BEGIN DATA SECTION
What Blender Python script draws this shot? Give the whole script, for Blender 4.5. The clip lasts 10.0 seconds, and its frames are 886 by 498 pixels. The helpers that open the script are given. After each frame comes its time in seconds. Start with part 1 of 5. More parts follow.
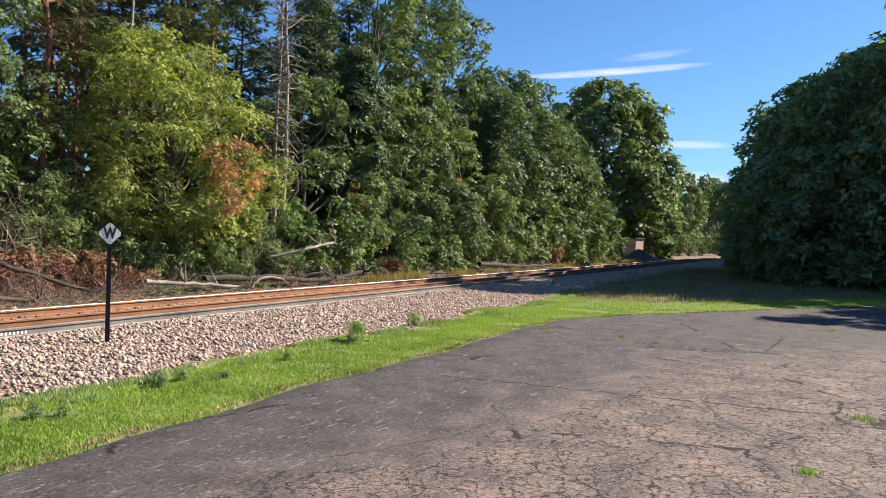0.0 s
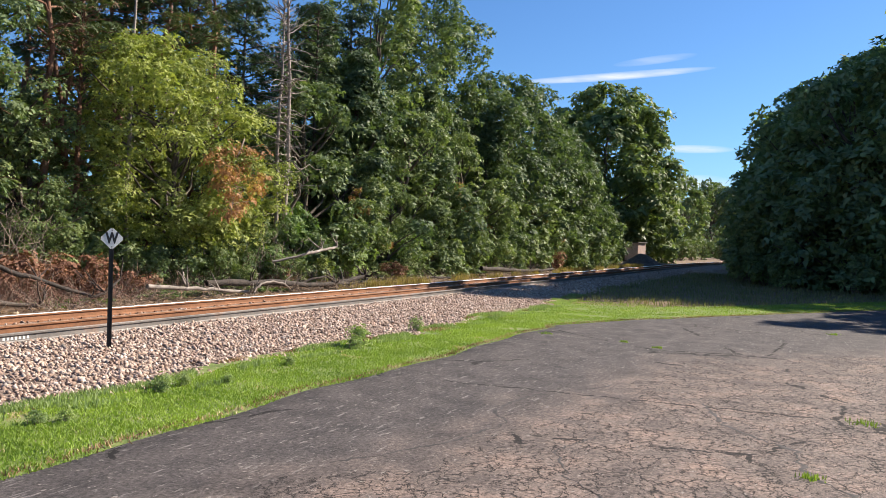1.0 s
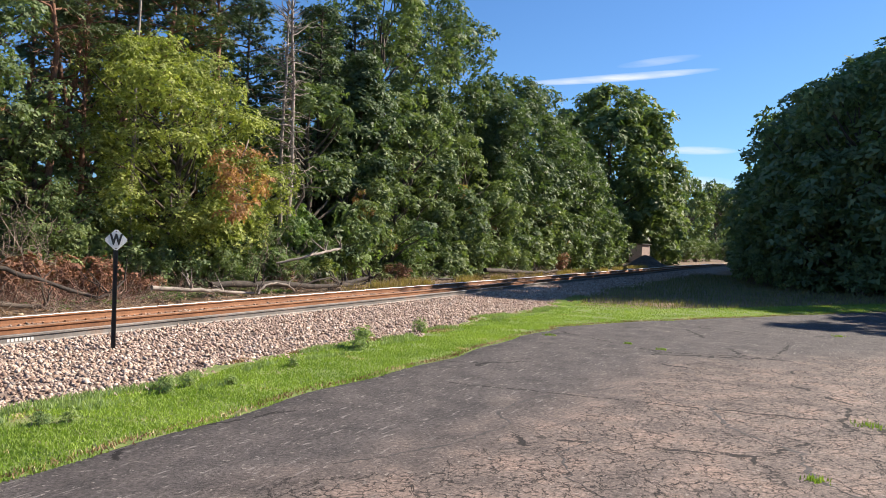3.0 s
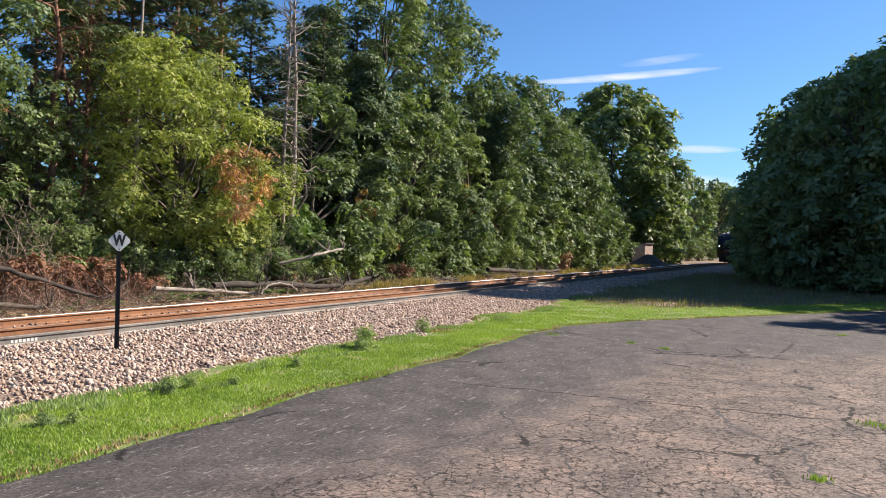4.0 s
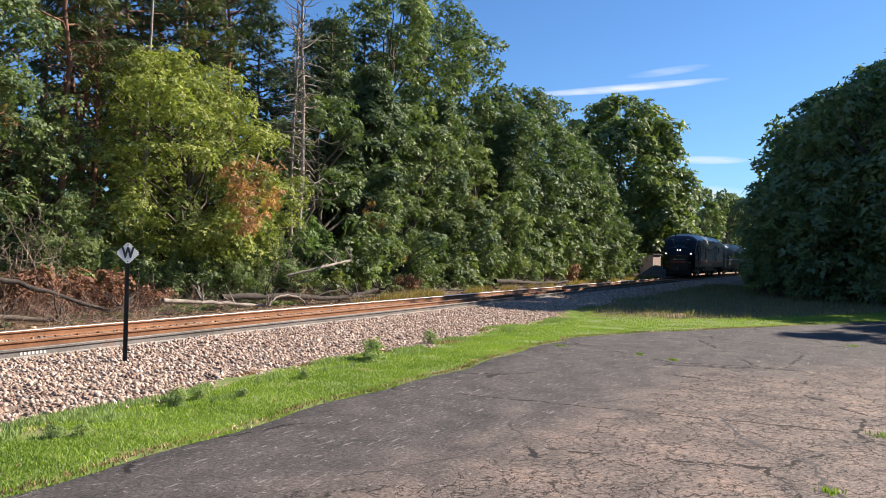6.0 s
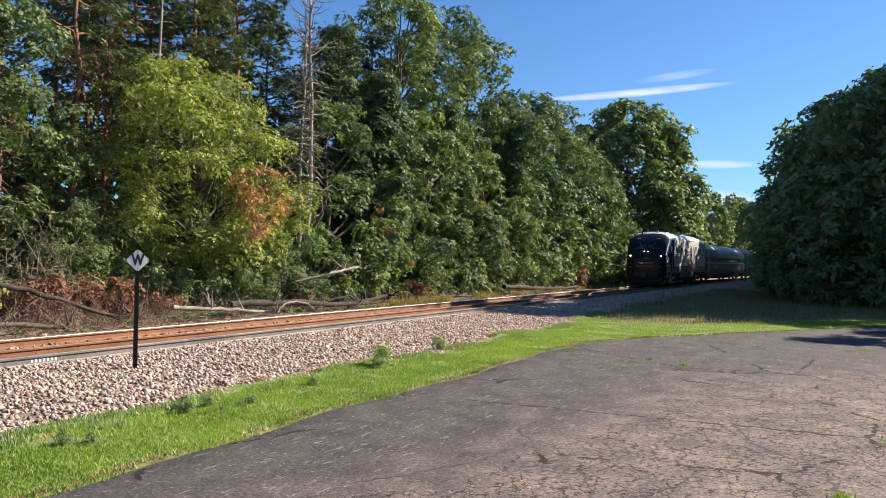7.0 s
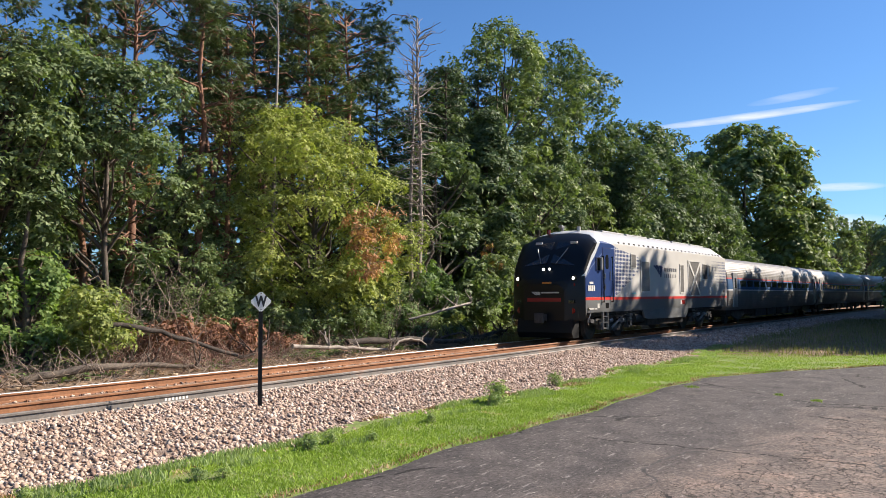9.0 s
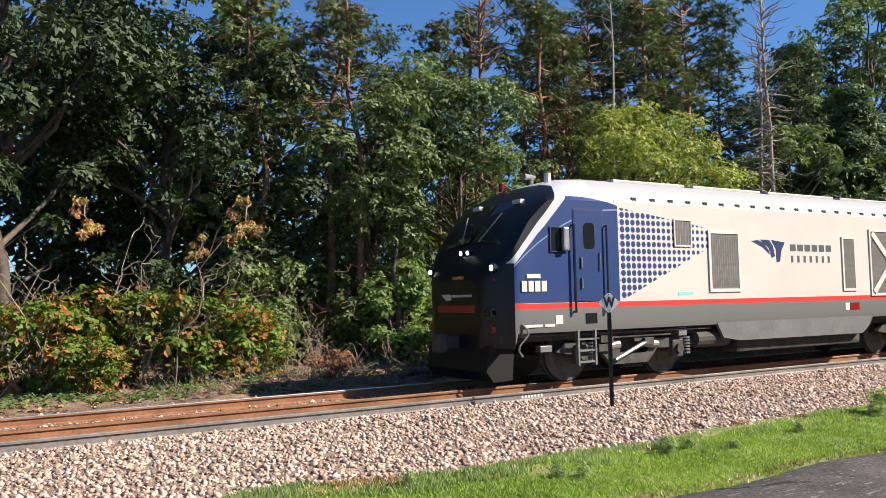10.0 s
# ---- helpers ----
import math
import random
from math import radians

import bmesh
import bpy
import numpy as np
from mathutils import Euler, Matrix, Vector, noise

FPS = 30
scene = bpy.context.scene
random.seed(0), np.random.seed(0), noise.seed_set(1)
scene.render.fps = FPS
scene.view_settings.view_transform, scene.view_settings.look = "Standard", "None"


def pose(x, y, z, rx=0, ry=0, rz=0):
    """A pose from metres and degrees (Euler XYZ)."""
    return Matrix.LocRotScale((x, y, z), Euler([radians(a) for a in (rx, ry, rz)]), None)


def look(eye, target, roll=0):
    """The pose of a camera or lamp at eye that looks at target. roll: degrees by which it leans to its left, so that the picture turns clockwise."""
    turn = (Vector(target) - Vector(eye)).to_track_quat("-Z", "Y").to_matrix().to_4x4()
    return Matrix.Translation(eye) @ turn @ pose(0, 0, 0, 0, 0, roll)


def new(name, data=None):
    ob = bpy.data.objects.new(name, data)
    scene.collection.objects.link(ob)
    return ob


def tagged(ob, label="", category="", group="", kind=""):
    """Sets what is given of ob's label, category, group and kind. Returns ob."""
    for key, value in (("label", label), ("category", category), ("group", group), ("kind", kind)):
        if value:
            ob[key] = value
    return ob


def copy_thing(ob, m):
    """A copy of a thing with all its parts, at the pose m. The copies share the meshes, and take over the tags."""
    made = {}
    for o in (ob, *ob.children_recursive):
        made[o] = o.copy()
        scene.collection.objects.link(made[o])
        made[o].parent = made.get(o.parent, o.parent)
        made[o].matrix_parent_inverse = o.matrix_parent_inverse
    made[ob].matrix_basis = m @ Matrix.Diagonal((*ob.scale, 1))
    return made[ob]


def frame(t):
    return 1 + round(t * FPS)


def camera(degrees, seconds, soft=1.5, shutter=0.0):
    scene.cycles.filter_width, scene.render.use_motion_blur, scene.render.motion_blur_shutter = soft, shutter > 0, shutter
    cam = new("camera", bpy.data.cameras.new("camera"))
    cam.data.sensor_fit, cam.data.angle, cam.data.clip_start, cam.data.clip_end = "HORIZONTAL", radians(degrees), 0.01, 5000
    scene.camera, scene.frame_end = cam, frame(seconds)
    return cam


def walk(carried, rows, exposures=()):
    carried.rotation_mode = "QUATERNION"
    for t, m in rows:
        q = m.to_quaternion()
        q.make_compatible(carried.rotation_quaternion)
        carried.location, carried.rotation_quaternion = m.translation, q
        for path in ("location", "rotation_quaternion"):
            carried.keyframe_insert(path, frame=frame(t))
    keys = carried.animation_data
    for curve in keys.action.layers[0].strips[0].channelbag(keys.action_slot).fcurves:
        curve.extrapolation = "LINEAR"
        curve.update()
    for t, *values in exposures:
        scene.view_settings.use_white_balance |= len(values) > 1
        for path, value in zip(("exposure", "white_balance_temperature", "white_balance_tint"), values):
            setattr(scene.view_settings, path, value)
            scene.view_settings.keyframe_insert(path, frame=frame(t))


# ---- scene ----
END DATA SECTION
**WHAT YOU HAVE TO DO**
Every line of the material is to be quoted exactly, with no pictures carried over.

**COMPLETED EXERCISE**
What Blender Python script draws this shot? Give the whole script, for Blender 4.5. The clip lasts 10.0 seconds, and its frames are 886 by 498 pixels. The helpers that open the script are given. After each frame comes its time in seconds. Start with part 1 of 5. More parts follow.
0.0 s
1.0 s
3.0 s
4.0 s
6.0 s
7.0 s
9.0 s
10.0 s
# ---- helpers ----
import math
import random
from math import radians

import bmesh
import bpy
import numpy as np
from mathutils import Euler, Matrix, Vector, noise

FPS = 30
scene = bpy.context.scene
random.seed(0), np.random.seed(0), noise.seed_set(1)
scene.render.fps = FPS
scene.view_settings.view_transform, scene.view_settings.look = "Standard", "None"


def pose(x, y, z, rx=0, ry=0, rz=0):
    """A pose from metres and degrees (Euler XYZ)."""
    return Matrix.LocRotScale((x, y, z), Euler([radians(a) for a in (rx, ry, rz)]), None)


def look(eye, target, roll=0):
    """The pose of a camera or lamp at eye that looks at target. roll: degrees by which it leans to its left, so that the picture turns clockwise."""
    turn = (Vector(target) - Vector(eye)).to_track_quat("-Z", "Y").to_matrix().to_4x4()
    return Matrix.Translation(eye) @ turn @ pose(0, 0, 0, 0, 0, roll)


def new(name, data=None):
    ob = bpy.data.objects.new(name, data)
    scene.collection.objects.link(ob)
    return ob


def tagged(ob, label="", category="", group="", kind=""):
    """Sets what is given of ob's label, category, group and kind. Returns ob."""
    for key, value in (("label", label), ("category", category), ("group", group), ("kind", kind)):
        if value:
            ob[key] = value
    return ob


def copy_thing(ob, m):
    """A copy of a thing with all its parts, at the pose m. The copies share the meshes, and take over the tags."""
    made = {}
    for o in (ob, *ob.children_recursive):
        made[o] = o.copy()
        scene.collection.objects.link(made[o])
        made[o].parent = made.get(o.parent, o.parent)
        made[o].matrix_parent_inverse = o.matrix_parent_inverse
    made[ob].matrix_basis = m @ Matrix.Diagonal((*ob.scale, 1))
    return made[ob]


def frame(t):
    return 1 + round(t * FPS)


def camera(degrees, seconds, soft=1.5, shutter=0.0):
    scene.cycles.filter_width, scene.render.use_motion_blur, scene.render.motion_blur_shutter = soft, shutter > 0, shutter
    cam = new("camera", bpy.data.cameras.new("camera"))
    cam.data.sensor_fit, cam.data.angle, cam.data.clip_start, cam.data.clip_end = "HORIZONTAL", radians(degrees), 0.01, 5000
    scene.camera, scene.frame_end = cam, frame(seconds)
    return cam


def walk(carried, rows, exposures=()):
    carried.rotation_mode = "QUATERNION"
    for t, m in rows:
        q = m.to_quaternion()
        q.make_compatible(carried.rotation_quaternion)
        carried.location, carried.rotation_quaternion = m.translation, q
        for path in ("location", "rotation_quaternion"):
            carried.keyframe_insert(path, frame=frame(t))
    keys = carried.animation_data
    for curve in keys.action.layers[0].strips[0].channelbag(keys.action_slot).fcurves:
        curve.extrapolation = "LINEAR"
        curve.update()
    for t, *values in exposures:
        scene.view_settings.use_white_balance |= len(values) > 1
        for path, value in zip(("exposure", "white_balance_temperature", "white_balance_tint"), values):
            setattr(scene.view_settings, path, value)
            scene.view_settings.keyframe_insert(path, frame=frame(t))


# ---- scene ----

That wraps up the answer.